+++ DATASET EXTRACT +++
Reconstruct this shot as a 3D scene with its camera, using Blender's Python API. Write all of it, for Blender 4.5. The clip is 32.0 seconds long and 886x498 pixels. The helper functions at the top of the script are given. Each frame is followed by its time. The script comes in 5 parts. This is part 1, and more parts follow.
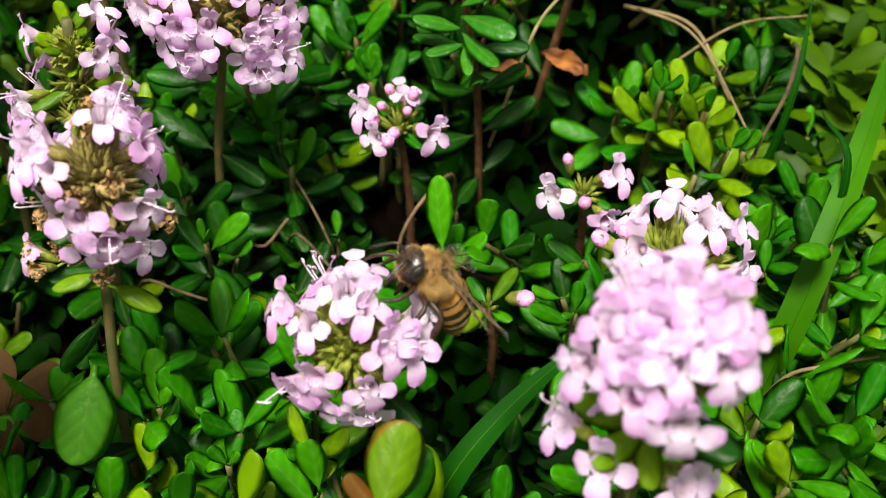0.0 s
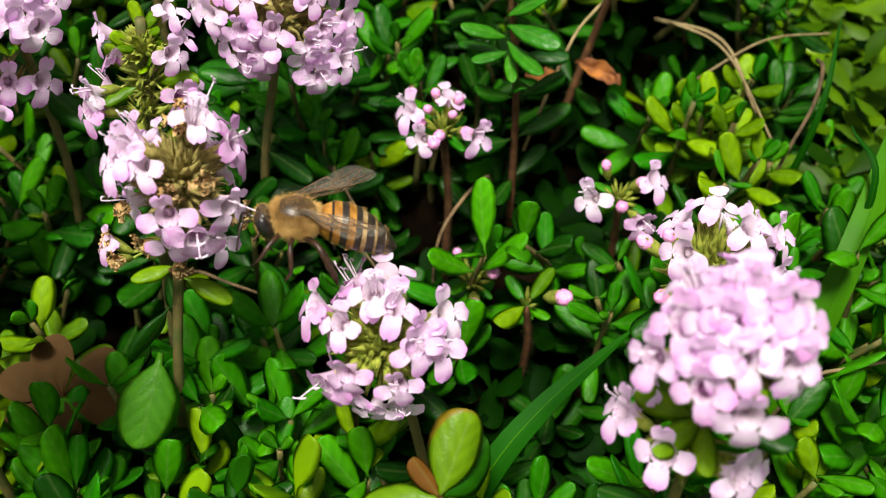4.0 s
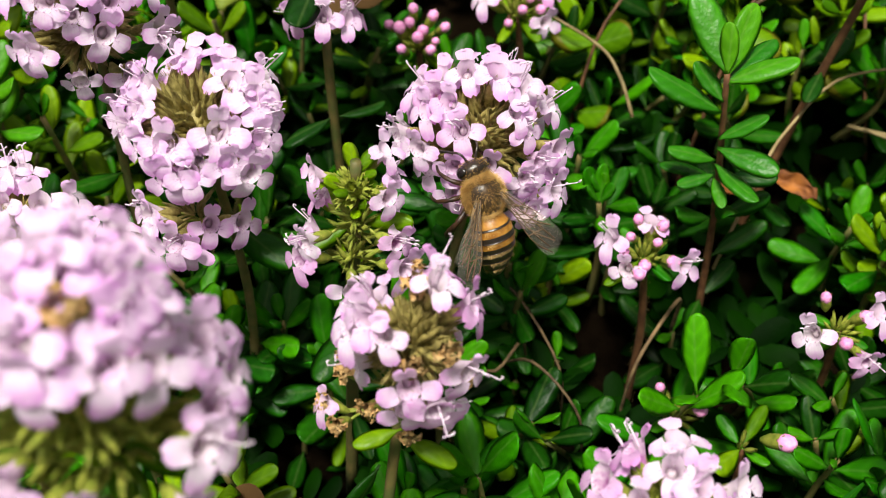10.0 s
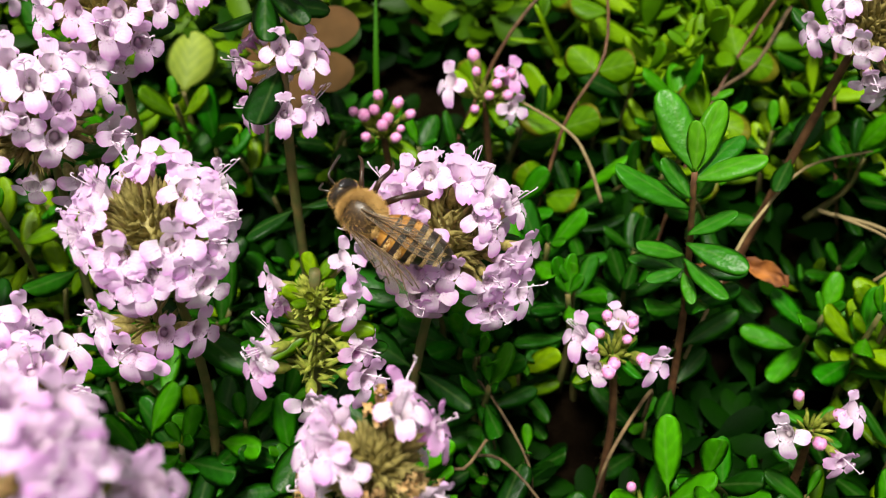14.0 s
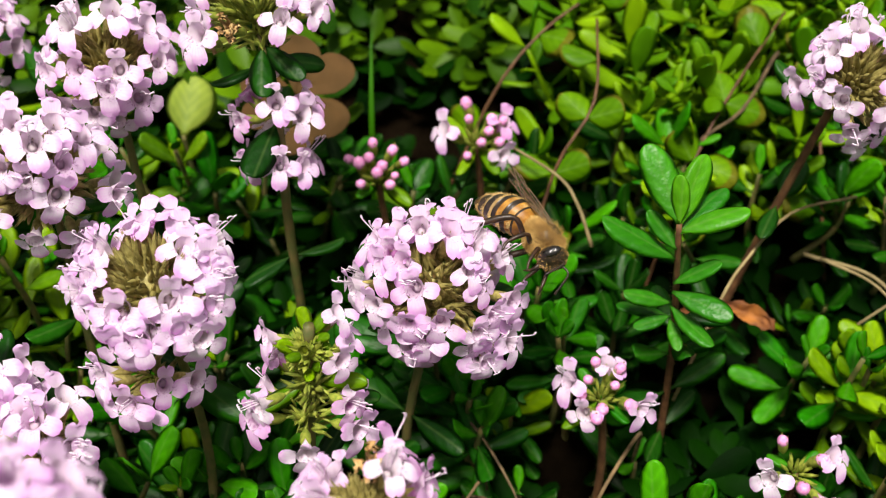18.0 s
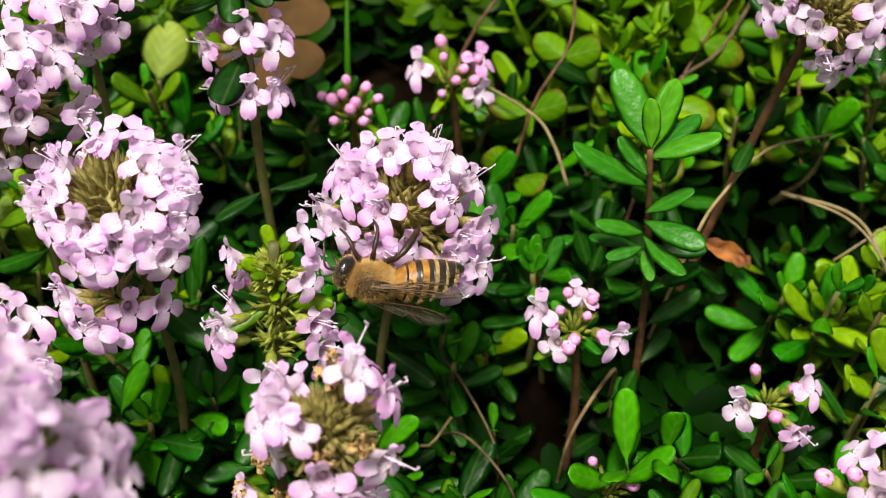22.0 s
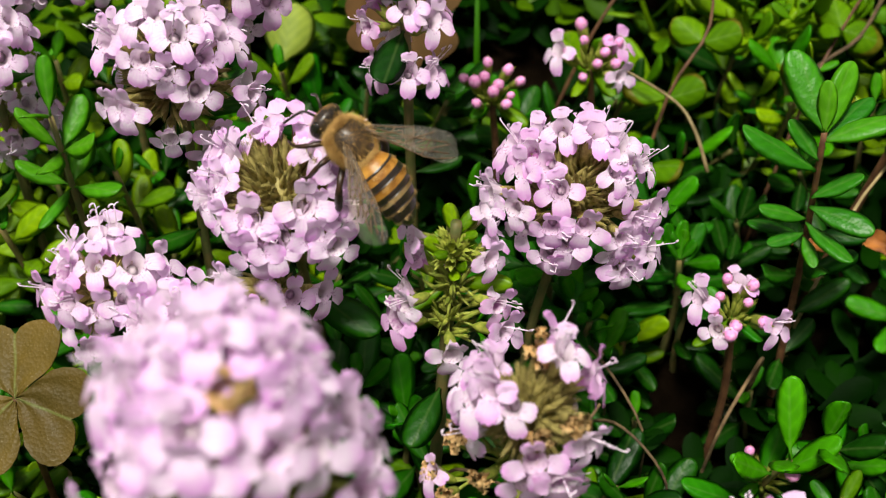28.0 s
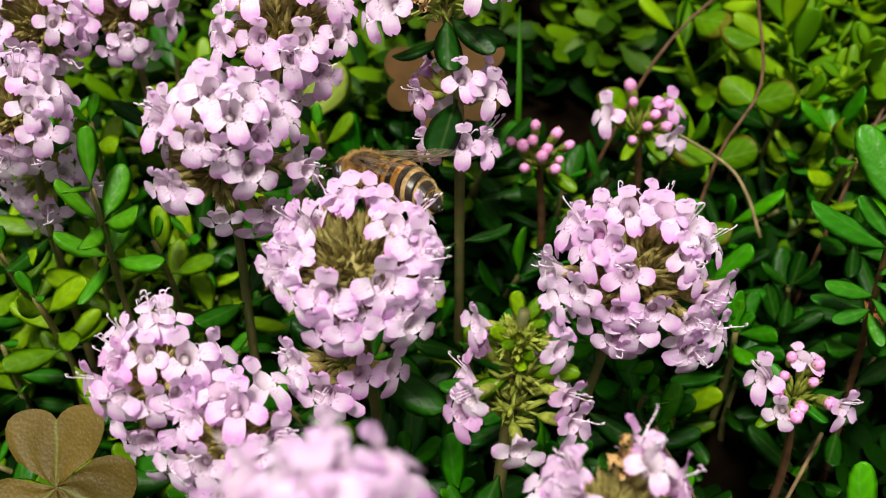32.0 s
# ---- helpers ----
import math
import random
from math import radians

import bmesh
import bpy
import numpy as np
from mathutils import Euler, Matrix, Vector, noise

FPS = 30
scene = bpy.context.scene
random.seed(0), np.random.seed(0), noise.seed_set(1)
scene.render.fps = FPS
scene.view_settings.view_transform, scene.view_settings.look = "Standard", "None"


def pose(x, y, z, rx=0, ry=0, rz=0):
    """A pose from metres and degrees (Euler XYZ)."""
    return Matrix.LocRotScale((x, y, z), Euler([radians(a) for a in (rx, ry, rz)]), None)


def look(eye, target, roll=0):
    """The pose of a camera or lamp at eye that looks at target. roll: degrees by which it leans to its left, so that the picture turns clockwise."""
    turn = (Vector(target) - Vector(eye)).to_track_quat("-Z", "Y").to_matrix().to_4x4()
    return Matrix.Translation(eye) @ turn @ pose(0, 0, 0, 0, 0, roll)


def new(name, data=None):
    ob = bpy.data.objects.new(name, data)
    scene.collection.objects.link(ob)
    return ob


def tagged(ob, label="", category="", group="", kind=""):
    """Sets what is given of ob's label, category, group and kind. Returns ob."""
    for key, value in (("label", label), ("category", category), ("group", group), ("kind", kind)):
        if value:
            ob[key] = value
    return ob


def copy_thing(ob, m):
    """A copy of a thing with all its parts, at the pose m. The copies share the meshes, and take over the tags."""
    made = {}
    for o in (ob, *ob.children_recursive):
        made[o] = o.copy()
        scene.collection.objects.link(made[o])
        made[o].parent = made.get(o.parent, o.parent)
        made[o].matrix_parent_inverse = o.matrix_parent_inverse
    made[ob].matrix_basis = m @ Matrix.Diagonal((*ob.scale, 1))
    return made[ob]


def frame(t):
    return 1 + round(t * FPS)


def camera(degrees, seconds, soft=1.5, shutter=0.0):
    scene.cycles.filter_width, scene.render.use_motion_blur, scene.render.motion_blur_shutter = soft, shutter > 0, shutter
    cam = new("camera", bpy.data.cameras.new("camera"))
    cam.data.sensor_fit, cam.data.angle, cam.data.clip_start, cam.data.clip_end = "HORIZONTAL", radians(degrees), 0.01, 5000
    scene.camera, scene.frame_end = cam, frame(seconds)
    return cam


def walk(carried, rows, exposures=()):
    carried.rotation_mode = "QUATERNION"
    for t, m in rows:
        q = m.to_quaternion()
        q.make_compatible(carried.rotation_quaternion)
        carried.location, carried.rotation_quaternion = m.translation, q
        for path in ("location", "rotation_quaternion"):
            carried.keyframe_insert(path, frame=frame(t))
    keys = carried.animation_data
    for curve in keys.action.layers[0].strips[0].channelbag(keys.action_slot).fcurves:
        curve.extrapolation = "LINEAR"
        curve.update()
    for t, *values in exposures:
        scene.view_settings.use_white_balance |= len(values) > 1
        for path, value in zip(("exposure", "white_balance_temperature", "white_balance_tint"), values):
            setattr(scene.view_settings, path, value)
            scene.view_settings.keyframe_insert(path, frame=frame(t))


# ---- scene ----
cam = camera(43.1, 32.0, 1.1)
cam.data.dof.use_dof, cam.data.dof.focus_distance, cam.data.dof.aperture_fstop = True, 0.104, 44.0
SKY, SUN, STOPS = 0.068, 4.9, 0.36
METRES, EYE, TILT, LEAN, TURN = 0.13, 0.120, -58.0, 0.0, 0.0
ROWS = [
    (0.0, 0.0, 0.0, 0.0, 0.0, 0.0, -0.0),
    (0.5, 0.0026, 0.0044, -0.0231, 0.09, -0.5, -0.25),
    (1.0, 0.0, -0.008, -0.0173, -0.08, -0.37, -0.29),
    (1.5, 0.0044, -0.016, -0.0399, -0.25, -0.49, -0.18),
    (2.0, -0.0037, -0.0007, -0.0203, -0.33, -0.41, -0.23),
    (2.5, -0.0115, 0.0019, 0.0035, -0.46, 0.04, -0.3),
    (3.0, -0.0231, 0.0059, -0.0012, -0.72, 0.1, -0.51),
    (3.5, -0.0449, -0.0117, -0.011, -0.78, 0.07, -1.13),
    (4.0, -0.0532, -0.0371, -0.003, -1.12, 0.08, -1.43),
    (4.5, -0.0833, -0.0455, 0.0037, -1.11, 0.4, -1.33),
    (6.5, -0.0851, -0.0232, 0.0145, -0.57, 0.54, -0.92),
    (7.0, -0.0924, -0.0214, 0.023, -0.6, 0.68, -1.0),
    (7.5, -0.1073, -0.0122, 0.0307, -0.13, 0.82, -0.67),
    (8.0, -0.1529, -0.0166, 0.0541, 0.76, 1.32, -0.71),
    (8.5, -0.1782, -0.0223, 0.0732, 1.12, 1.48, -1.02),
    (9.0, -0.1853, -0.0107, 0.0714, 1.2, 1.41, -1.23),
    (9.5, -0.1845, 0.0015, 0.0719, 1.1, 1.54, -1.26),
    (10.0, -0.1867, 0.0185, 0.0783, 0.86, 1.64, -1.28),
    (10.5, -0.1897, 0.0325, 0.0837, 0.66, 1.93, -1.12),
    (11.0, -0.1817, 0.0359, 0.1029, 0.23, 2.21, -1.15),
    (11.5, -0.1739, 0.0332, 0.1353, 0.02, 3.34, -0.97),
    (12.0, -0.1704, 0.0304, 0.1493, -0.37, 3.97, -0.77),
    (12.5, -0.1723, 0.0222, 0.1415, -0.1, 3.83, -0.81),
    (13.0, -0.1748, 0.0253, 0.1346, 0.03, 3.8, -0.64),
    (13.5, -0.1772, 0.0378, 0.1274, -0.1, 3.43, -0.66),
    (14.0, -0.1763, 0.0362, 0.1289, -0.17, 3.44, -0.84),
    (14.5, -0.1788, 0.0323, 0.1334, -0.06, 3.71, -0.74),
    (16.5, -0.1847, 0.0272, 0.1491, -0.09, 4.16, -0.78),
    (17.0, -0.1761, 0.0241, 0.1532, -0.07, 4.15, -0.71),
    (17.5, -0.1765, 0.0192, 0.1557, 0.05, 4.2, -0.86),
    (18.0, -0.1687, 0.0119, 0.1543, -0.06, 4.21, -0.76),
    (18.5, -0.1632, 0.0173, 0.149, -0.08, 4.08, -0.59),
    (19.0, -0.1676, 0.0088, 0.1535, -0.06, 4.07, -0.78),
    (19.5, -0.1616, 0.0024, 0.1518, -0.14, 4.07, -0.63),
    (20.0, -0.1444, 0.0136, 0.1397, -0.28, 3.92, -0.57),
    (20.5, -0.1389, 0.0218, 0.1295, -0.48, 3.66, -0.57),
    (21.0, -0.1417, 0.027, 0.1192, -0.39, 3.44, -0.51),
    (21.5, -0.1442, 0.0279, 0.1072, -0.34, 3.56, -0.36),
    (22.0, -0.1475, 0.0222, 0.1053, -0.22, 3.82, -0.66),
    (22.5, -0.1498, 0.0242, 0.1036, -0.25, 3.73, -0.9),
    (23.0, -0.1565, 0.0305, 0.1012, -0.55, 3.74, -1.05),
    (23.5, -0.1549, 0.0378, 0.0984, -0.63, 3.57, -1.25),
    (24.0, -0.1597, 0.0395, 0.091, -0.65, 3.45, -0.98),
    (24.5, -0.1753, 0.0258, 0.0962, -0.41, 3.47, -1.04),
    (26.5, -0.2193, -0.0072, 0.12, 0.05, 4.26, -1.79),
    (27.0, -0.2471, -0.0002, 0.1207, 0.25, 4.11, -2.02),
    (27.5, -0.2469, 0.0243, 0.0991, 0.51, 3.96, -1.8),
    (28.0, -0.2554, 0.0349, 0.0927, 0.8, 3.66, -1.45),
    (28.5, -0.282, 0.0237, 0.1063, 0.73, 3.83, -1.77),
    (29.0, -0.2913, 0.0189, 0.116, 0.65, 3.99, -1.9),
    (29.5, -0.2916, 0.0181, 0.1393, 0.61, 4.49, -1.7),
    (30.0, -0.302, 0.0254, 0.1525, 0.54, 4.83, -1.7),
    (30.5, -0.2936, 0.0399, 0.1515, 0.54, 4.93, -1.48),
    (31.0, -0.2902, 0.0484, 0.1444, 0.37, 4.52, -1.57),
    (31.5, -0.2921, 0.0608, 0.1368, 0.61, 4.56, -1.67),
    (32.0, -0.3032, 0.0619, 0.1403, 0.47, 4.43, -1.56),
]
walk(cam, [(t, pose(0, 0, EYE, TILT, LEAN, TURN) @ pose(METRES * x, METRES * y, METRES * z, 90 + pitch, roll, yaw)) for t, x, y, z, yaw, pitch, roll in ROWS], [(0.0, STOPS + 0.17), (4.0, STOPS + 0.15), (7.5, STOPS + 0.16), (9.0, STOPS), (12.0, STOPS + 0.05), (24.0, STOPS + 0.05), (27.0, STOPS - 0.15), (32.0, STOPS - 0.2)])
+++
*GIVEN REQUEST*.
Taking the lines above, repeat exactly those from the line that contains "scene = bpy.context.scene" through the line that contains "what is given", and both of those lines as well. Include nothing else.

*CORRECT OUTPUT*.
scene = bpy.context.scene
random.seed(0), np.random.seed(0), noise.seed_set(1)
scene.render.fps = FPS
scene.view_settings.view_transform, scene.view_settings.look = "Standard", "None"


def pose(x, y, z, rx=0, ry=0, rz=0):
    """A pose from metres and degrees (Euler XYZ)."""
    return Matrix.LocRotScale((x, y, z), Euler([radians(a) for a in (rx, ry, rz)]), None)


def look(eye, target, roll=0):
    """The pose of a camera or lamp at eye that looks at target. roll: degrees by which it leans to its left, so that the picture turns clockwise."""
    turn = (Vector(target) - Vector(eye)).to_track_quat("-Z", "Y").to_matrix().to_4x4()
    return Matrix.Translation(eye) @ turn @ pose(0, 0, 0, 0, 0, roll)


def new(name, data=None):
    ob = bpy.data.objects.new(name, data)
    scene.collection.objects.link(ob)
    return ob


def tagged(ob, label="", category="", group="", kind=""):
    """Sets what is given of ob's label, category, group and kind. Returns ob."""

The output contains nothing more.